Product Physical Basis
The product synthesizes information and expert analysis related to climate variability across multiple time scales and from various sources, including operational climate monitoring products. The physical basis for the outlooks include
El Nino-Southern Oscillation (ENSO) , the
Madden-Julian Oscillation (MJO), strength and variations of the monsoon systems, other coherent subseasonal tropical variability such as atmospheric Kelvin waves (KW), Equatorial Rossby waves (ERW), African easterly waves, as well as interactions with the extratropical circulation (i.e. high latitude blocking, low-latitude frontal activity, etc.).
Product Forecast Tools
The outlook maps are currently created subjectively based on a number of forecast tools, many of which are objective. The final depiction is an assessment of these forecast tools based on a number of factors to create the final product. Work is ongoing to create an objective consolidation of some of the available forecast tools to serve as a first guess for the forecaster. Forecast tools include MJO composites, empirical and dynamical based MJO, ERW and KW forecasts, and raw dynamical model guidance from a number of modeling systems.
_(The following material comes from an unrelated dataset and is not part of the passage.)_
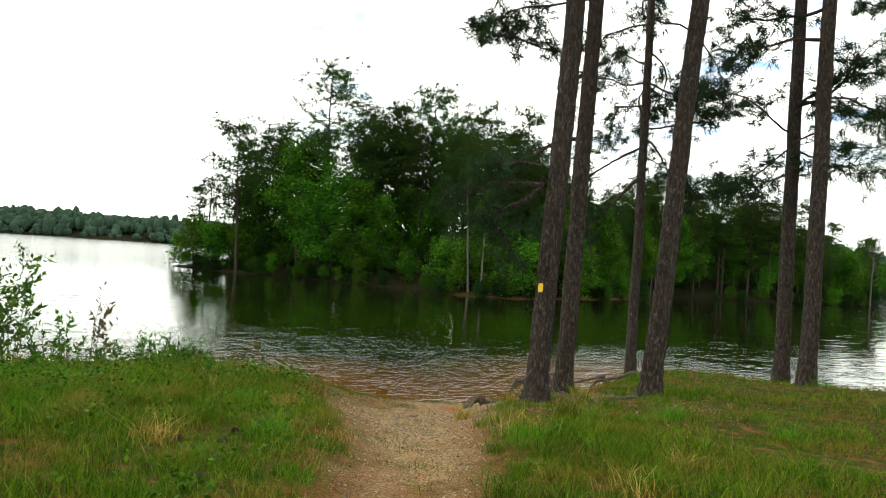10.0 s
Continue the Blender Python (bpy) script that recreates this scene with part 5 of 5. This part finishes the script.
stump = new("stump", stump_mesh())
stump.location = base_at(-10.75, 20.42)
tagged(stump, "dark rotten stump in the grass of the bank", "stump")
twig = thing("dead_twig", "curved dead twig with withered leaves on the bank", "twig", "", base_at(-12.0, 20.35))
tp = np.array([(-0.5, -0.25, 0.0), (-0.25, -0.1, 0.14), (0.0, 0.05, 0.24), (0.12, 0.12, 0.36), (0.2, 0.16, 0.44)])
part("stem", mesh_np("stem", *tube(tp, [0.022, 0.02, 0.017, 0.012, 0.007], 7), ROOT, True), twig)
part("withered_leaves", mesh_np("withered_leaves", *leaves(tp[2:] + [0.02, 0.02, 0.05], np.random.default_rng(5), 16, 0.07, 0.08), LEAF_BRONZE), twig)

# fallen sticks on the path
for x, y, a, ln in ((-1.15, 4.0, 0.2, 0.3), (-1.35, 5.1, 2.9, 0.25), (-2.6, 12.4, 0.7, 0.3), (-5.9, 15.8, 2.2, 0.25), (-8.6, 20.6, 1.1, 0.3), (-3.6, 17.2, 0.2, 0.35), (-0.5, 5.2, 1.3, 0.22)):
    ob = new("fallen_stick", mesh_np("fallen_stick", *tube([(-ln / 2, 0, 0), (0, 0.012, 0.006), (ln / 2, -0.008, 0)], [0.007, 0.009, 0.005], 6), ROOT, True))
    ob.location, ob.rotation_euler = (x, y, gz(x, y) + 0.012), (0, 0, a)
    tagged(ob, "grey fallen stick on the path", "stick", "fallen sticks")

# ---------------------------------------------------------------- grass, straw, gravel, reeds


def blades(pos, r, height, width, bend=0.45):
    """Bent blades of three triangles each, growing from ground points."""
    n = len(pos)
    a = r.uniform(0, 6.283, n)
    side_ = np.c_[np.cos(a), np.sin(a), np.zeros(n)] * width[:, None]
    b = r.uniform(0, 6.283, n)
    bd = np.c_[np.cos(b), np.sin(b), np.zeros(n)] * (height * bend * r.uniform(0.2, 1.3, n))[:, None]
    upv = np.c_[np.zeros(n), np.zeros(n), height]
    mid = pos + upv * 0.55 + bd * 0.3
    tip = pos + upv * r.uniform(0.82, 1.0, n)[:, None] + bd
    v = np.stack([pos - side_, pos + side_, mid + side_ * 0.8, mid - side_ * 0.8, tip], 1).reshape(-1, 3)
    k = np.arange(n)[:, None] * 5
    return v, [np.hstack([k, k + 1, k + 2, k + 3]), np.hstack([k + 3, k + 2, k + 4])]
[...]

Tropical cyclone areas are based on MJO composites and statistical and dynamical tropical cyclone forecasts as well as raw model forecast guidance.
The product supports the NOAA mission in three primary ways:
- Assess and forecast important changes in the distribution of tropical convection (i.e., potential circulation changes across the Pacific and North America sectors) and communicate this information to NWS forecasters
- Provide advance notice of potential hazards related to climate, weather and hydrological events across the global tropics (including tropical cyclone risks for several NWS regions)
- Support various sectors of the U.S. economy (finance, energy, agriculture, water resource management) that have foreign interests.
The product is created through collaboration with other NOAA centers, [the National Hurricane Center (NHC) and the Central Pacific Hurricane Center (CPHC)], the Department of Defense [The Joint Typhoon Warning Center (JTWC) and the Naval Postgraduate School (NPS)], the Australian Bureau of Meteorology, Taiwan Central Weather Bureau, the State University of New York at Albany (SUNY) and the Center for Climate and Satellites (CICS), among other collaborators.
Product Users and Applications
Known users include U.S. government agencies such as NOAA [National Weather Service (NWS), River Forecast Centers (RFCs), the National Marine Fisheries Service (NMFS), the Department of the Interior (U.S. Forest Service), aid organizations (U.S. and international Red Cross, USAID), domestic and global private sector interests (financial, energy, water resource management and agricultural sectors), international weather services and various media meteorologists.
Some special applications of the product in the past include extended range predictions to support Haiti earthquake and Deepwater Horizon oil spill relief efforts as well as support for the Dynamics of the MJO (DYNAMO) scientific field campaign held from October 2011 through March 2012.